A proof that the constant-coefficient in $U_{n}$ is $0$ when $n$ is odd.

Question

Let $(U_{n}(x))_{n≥0}$ be the Chebyshev polynomials of the second kind (https://mathworld.wolfram.com/ChebyshevPolynomialoftheSecondKind.html#:~:text=A%20modified%20set%20of%20Chebyshev,of%20the%20Gegenbauer%20polynomial%20with%20.). We know that the constant coefficient in $U_{n}$ is $(-1)^{n/2}$ when $n$ is even. It seems from the examples of the above link that the constant-coefficient in $U_{n}$ is $0$ when $n$ is odd. But I not able to find proof for this.

Answer 1

I believe this follows from the defining formula $$ U_n( \cos \theta ) \sin(\theta) = \sin ( (n + 1)\theta). $$ If $x = \cos \theta$ and $n$ is odd, then $-x = \cos (\pi + \theta)$ so that $$ U_n( -x) = \frac{ \sin( (n+1)(\theta + \pi)) }{\sin(\theta + \pi) } = \frac{\sin((n+1)\theta)}{-\sin(\theta)} = -U_n(x). $$ (when $\sin(\theta) \neq 0$; if $\sin(\theta) = 0$, then $U_n(x) = 0$). That is, $U_n$ is an odd function of $x$ when $n$ is odd. Since $U_n$ is a polynomial, this implies that the constant term is zero.

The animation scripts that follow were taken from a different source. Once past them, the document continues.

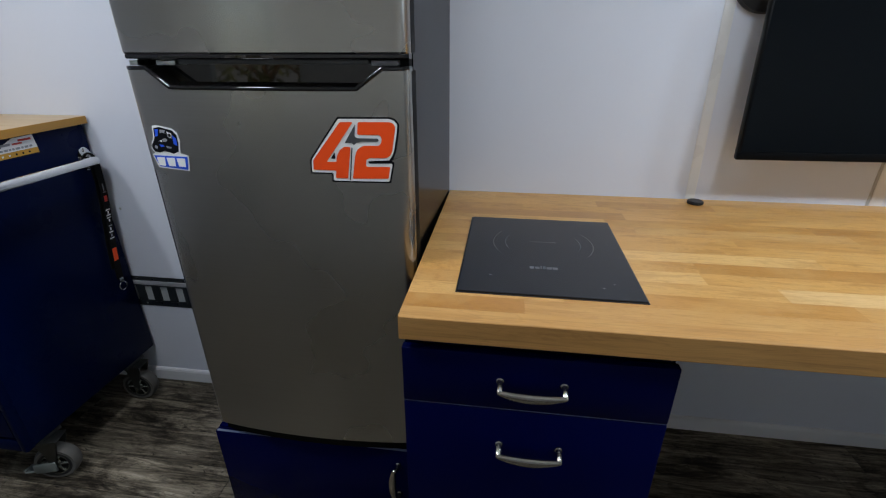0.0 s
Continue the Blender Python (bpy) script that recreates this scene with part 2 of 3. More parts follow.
def lathe(bm, profile, m=None, sides=32, closed=False):
    """Turns (radius, height) pairs about the z axis of m."""
    m = m or Matrix()
    rings = []
    for r, h in profile:
        rings.append([bm.verts.new(m @ Vector((r * math.cos(a), r * math.sin(a), h))) for a in (2 * math.pi * k / sides for k in range(sides))])
    pairs = list(zip(rings, rings[1:])) + ([(rings[-1], rings[0])] if closed else [])
    for a, b in pairs:
        for k in range(sides):
            bm.faces.new((a[k], a[(k + 1) % sides], b[(k + 1) % sides], b[k]))
    if not closed:
        for ring, flip in ((rings[0], True), (rings[-1], False)):
            bm.faces.new(ring[::-1] if flip else ring)
    return bm


def prism(bm, points, m, depth):
    """A flat outline (u, v) of m's xy plane, raised by depth along its z."""
    low = [bm.verts.new(m @ Vector((u, v, 0))) for u, v in points]
    high = [bm.verts.new(m @ Vector((u, v, depth))) for u, v in points]
    bm.faces.new(low[::-1])
    bm.faces.new(high)
    for i in range(len(points)):
        j = (i + 1) % len(points)
        bm.faces.new((low[i], low[j], high[j], high[i]))
    return bm


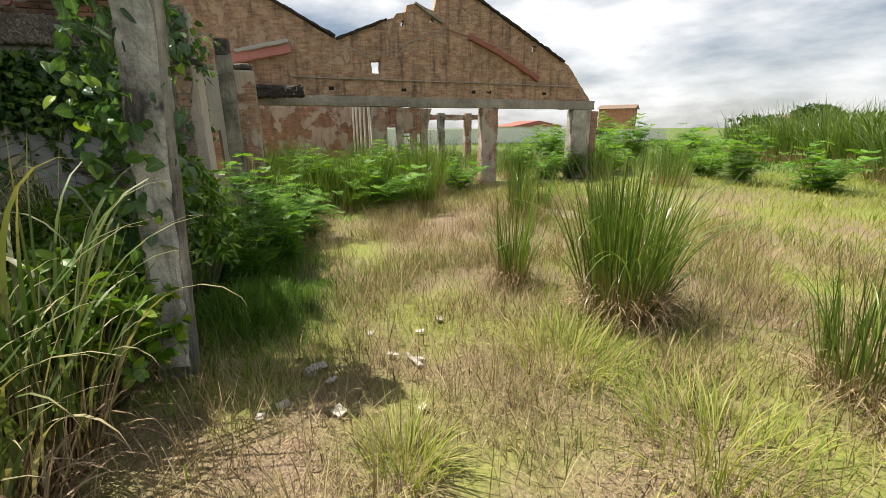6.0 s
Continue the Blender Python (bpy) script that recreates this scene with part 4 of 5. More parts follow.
# far thickets of cane grass
for x, y, n, h, rad in ((4.23, -20.01, 900, 3.5, 2.2), (7.45, -23.13, 900, 2.4, 2.4), (11.48, -26.8, 900, 3.3, 2.6), (16.02, -31.41, 900, 3.6, 2.8), (1.52, -21.96, 500, 3.4, 1.3), (4.66, -11.1, 320, 2.1, 0.6), (21.01, -35.04, 900, 3.8, 3.0), (27, -39.58, 900, 3.6, 3.0)):
    clump("cane_thicket", x, y, n, h, rad, 0.07, BLADE_TALL, "thicket of tall cane grass across the field", 0.3, 2.2, dead=0.2, segs=7, power=2.4, category="thicket", group="cane thickets")


def lawn(name, pts, material, h, w, lean, droop, segs, label):
    z = np.array([ground_height(x, y) for x, y, _ in pts]) - 0.01
    pts = pts.copy()
    pts[:, 2] = z
    n = len(pts)
    h = h * np.array([0.75 + 0.7 * noise.noise(Vector((x * 0.9, y * 0.9, 12))) for x, y, _ in pts])
    return tagged(part(name, ribbons(name, pts, rng.uniform(0, 2 * math.pi, n), h * rng.uniform(0.4, 1.3, n), w * rng.uniform(0.6, 1.3, n), rng.uniform(0.0, lean, n), droop * rng.random(n), segs), material), label, "grass", kind="stuff")


def off_path(x, y):
    return ~((x < -0.4) & (x > -1.75) & (y < 2.3)) & ~((x > 10.3) & (x < 11.2) & (y > -2.9) & (y < 6)) & (x > -1.3)


def strawland(x, y):
    bare = ((x - 6.65) ** 2 + ((y + 5.6) * 1.3) ** 2 < 0.5) | ((x - 6.1) ** 2 + (y + 4.2) ** 2 < 0.4)
    return (~bare | (rng.random(len(x)) < 0.45)) & (y < -3.2 - 0.1 * (x - 8)) & (y > -12.5 + 0.15 * (x - 8)) & ~((x > 7.4) & (x < 11) & (y > -4.3))


def clear_of_path(x, y):
    return off_path(x, y) & ((x - 2.1) ** 2 + (y - 0.65) ** 2 > 0.15) & ~((x < 0.2) & (y > 0.7) & (y < 2.2))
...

EDIT: There is a much simpler way of proving this. Since $\cos(\pi/2) = 0$, then $$ U_n(0) \sin(\pi/2) = \sin( (n+1)\pi/2), $$ i.e. $$ U_n(0) \cdot 1 = \sin\bigg( \frac{(n+1)\pi}{2} \bigg). $$ If $n$ is odd, then $n+ 1$ is even so that $$U_n(0) = \sin k\pi$$ for $n$ odd. Therefore $U_n(0) = 0$ and so the constant term of $U_n$ is $0$ when $n$ is odd.